## Set task
You are to retype all of the data exactly as it appears.
start
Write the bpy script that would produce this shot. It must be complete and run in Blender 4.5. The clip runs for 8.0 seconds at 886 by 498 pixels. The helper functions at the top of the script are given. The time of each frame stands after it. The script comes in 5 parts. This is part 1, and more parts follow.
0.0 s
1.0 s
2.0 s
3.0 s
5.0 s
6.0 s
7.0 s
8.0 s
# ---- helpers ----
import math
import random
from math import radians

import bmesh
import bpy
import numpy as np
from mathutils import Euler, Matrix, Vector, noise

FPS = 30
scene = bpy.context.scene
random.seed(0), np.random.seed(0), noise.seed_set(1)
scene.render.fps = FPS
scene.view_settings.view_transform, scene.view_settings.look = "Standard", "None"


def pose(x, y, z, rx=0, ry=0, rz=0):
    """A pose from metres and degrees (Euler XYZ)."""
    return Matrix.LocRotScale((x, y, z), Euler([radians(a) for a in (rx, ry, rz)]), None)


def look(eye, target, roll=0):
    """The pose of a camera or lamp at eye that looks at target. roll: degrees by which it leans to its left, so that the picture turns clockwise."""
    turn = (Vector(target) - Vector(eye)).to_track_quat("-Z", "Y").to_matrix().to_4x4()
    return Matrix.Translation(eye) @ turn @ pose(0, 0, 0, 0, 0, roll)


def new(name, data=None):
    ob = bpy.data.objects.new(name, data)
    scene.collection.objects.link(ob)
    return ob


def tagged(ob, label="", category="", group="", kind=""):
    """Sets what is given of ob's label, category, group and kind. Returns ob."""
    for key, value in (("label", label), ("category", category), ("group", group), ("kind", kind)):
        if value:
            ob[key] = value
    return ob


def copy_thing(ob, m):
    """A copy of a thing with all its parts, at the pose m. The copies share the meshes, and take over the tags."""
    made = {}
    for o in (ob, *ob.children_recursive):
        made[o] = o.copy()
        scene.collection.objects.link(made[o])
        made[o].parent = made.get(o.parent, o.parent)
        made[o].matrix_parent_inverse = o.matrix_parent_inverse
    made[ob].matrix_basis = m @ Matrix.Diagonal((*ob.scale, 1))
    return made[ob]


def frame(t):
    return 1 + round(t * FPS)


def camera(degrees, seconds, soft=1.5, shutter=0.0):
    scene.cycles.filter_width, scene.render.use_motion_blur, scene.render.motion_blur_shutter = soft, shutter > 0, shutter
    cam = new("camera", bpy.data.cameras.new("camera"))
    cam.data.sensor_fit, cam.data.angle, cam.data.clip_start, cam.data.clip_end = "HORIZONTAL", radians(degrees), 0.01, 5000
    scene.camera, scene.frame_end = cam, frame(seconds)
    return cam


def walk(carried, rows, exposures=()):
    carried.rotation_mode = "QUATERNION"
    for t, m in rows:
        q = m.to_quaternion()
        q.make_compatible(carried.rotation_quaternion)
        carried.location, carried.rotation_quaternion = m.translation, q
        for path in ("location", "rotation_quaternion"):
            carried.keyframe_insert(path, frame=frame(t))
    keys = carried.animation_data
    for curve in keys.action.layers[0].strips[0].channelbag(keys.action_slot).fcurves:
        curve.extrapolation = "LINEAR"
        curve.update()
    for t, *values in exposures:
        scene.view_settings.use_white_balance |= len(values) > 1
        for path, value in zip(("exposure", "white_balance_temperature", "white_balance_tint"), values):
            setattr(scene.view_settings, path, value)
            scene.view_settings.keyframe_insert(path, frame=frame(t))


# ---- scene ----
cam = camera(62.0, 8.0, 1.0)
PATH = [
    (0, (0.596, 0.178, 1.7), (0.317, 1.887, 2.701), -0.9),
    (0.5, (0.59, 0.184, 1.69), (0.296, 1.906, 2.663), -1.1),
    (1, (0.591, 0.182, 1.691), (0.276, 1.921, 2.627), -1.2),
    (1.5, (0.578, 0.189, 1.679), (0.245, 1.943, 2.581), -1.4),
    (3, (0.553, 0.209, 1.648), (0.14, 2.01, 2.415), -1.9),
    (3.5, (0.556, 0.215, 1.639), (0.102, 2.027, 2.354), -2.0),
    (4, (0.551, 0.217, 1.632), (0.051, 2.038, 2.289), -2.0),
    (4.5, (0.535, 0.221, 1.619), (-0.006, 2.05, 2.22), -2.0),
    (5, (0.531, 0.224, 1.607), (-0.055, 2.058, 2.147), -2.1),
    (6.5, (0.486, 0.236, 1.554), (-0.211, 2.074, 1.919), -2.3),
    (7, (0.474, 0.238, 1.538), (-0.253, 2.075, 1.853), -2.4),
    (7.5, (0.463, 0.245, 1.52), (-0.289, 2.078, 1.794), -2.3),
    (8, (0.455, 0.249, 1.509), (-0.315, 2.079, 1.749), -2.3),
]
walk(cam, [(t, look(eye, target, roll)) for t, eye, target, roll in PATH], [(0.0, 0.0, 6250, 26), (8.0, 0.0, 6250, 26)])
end
## Output for this exercise
Write the bpy script that would produce this shot. It must be complete and run in Blender 4.5. The clip runs for 8.0 seconds at 886 by 498 pixels. The helper functions at the top of the script are given. The time of each frame stands after it. The script comes in 5 parts. This is part 1, and more parts follow.
0.0 s
1.0 s
2.0 s
3.0 s
5.0 s
6.0 s
7.0 s
8.0 s
# ---- helpers ----
import math
import random
from math import radians

import bmesh
import bpy
import numpy as np
from mathutils import Euler, Matrix, Vector, noise

FPS = 30
scene = bpy.context.scene
random.seed(0), np.random.seed(0), noise.seed_set(1)
scene.render.fps = FPS
scene.view_settings.view_transform, scene.view_settings.look = "Standard", "None"


def pose(x, y, z, rx=0, ry=0, rz=0):
    """A pose from metres and degrees (Euler XYZ)."""
    return Matrix.LocRotScale((x, y, z), Euler([radians(a) for a in (rx, ry, rz)]), None)


def look(eye, target, roll=0):
    """The pose of a camera or lamp at eye that looks at target. roll: degrees by which it leans to its left, so that the picture turns clockwise."""
    turn = (Vector(target) - Vector(eye)).to_track_quat("-Z", "Y").to_matrix().to_4x4()
    return Matrix.Translation(eye) @ turn @ pose(0, 0, 0, 0, 0, roll)


def new(name, data=None):
    ob = bpy.data.objects.new(name, data)
    scene.collection.objects.link(ob)
    return ob


def tagged(ob, label="", category="", group="", kind=""):
    """Sets what is given of ob's label, category, group and kind. Returns ob."""
    for key, value in (("label", label), ("category", category), ("group", group), ("kind", kind)):
        if value:
            ob[key] = value
    return ob


def copy_thing(ob, m):
    """A copy of a thing with all its parts, at the pose m. The copies share the meshes, and take over the tags."""
    made = {}
    for o in (ob, *ob.children_recursive):
        made[o] = o.copy()
        scene.collection.objects.link(made[o])
        made[o].parent = made.get(o.parent, o.parent)
        made[o].matrix_parent_inverse = o.matrix_parent_inverse
    made[ob].matrix_basis = m @ Matrix.Diagonal((*ob.scale, 1))
    return made[ob]


def frame(t):
    return 1 + round(t * FPS)


def camera(degrees, seconds, soft=1.5, shutter=0.0):
    scene.cycles.filter_width, scene.render.use_motion_blur, scene.render.motion_blur_shutter = soft, shutter > 0, shutter
    cam = new("camera", bpy.data.cameras.new("camera"))
    cam.data.sensor_fit, cam.data.angle, cam.data.clip_start, cam.data.clip_end = "HORIZONTAL", radians(degrees), 0.01, 5000
    scene.camera, scene.frame_end = cam, frame(seconds)
    return cam


def walk(carried, rows, exposures=()):
    carried.rotation_mode = "QUATERNION"
    for t, m in rows:
        q = m.to_quaternion()
        q.make_compatible(carried.rotation_quaternion)
        carried.location, carried.rotation_quaternion = m.translation, q
        for path in ("location", "rotation_quaternion"):
            carried.keyframe_insert(path, frame=frame(t))
    keys = carried.animation_data
    for curve in keys.action.layers[0].strips[0].channelbag(keys.action_slot).fcurves:
        curve.extrapolation = "LINEAR"
        curve.update()
    for t, *values in exposures:
        scene.view_settings.use_white_balance |= len(values) > 1
        for path, value in zip(("exposure", "white_balance_temperature", "white_balance_tint"), values):
            setattr(scene.view_settings, path, value)
            scene.view_settings.keyframe_insert(path, frame=frame(t))


# ---- scene ----
cam = camera(62.0, 8.0, 1.0)
PATH = [
    (0, (0.596, 0.178, 1.7), (0.317, 1.887, 2.701), -0.9),
    (0.5, (0.59, 0.184, 1.69), (0.296, 1.906, 2.663), -1.1),
    (1, (0.591, 0.182, 1.691), (0.276, 1.921, 2.627), -1.2),
    (1.5, (0.578, 0.189, 1.679), (0.245, 1.943, 2.581), -1.4),
    (3, (0.553, 0.209, 1.648), (0.14, 2.01, 2.415), -1.9),
    (3.5, (0.556, 0.215, 1.639), (0.102, 2.027, 2.354), -2.0),
    (4, (0.551, 0.217, 1.632), (0.051, 2.038, 2.289), -2.0),
    (4.5, (0.535, 0.221, 1.619), (-0.006, 2.05, 2.22), -2.0),
    (5, (0.531, 0.224, 1.607), (-0.055, 2.058, 2.147), -2.1),
    (6.5, (0.486, 0.236, 1.554), (-0.211, 2.074, 1.919), -2.3),
    (7, (0.474, 0.238, 1.538), (-0.253, 2.075, 1.853), -2.4),
    (7.5, (0.463, 0.245, 1.52), (-0.289, 2.078, 1.794), -2.3),
    (8, (0.455, 0.249, 1.509), (-0.315, 2.079, 1.749), -2.3),
]
walk(cam, [(t, look(eye, target, roll)) for t, eye, target, roll in PATH], [(0.0, 0.0, 6250, 26), (8.0, 0.0, 6250, 26)])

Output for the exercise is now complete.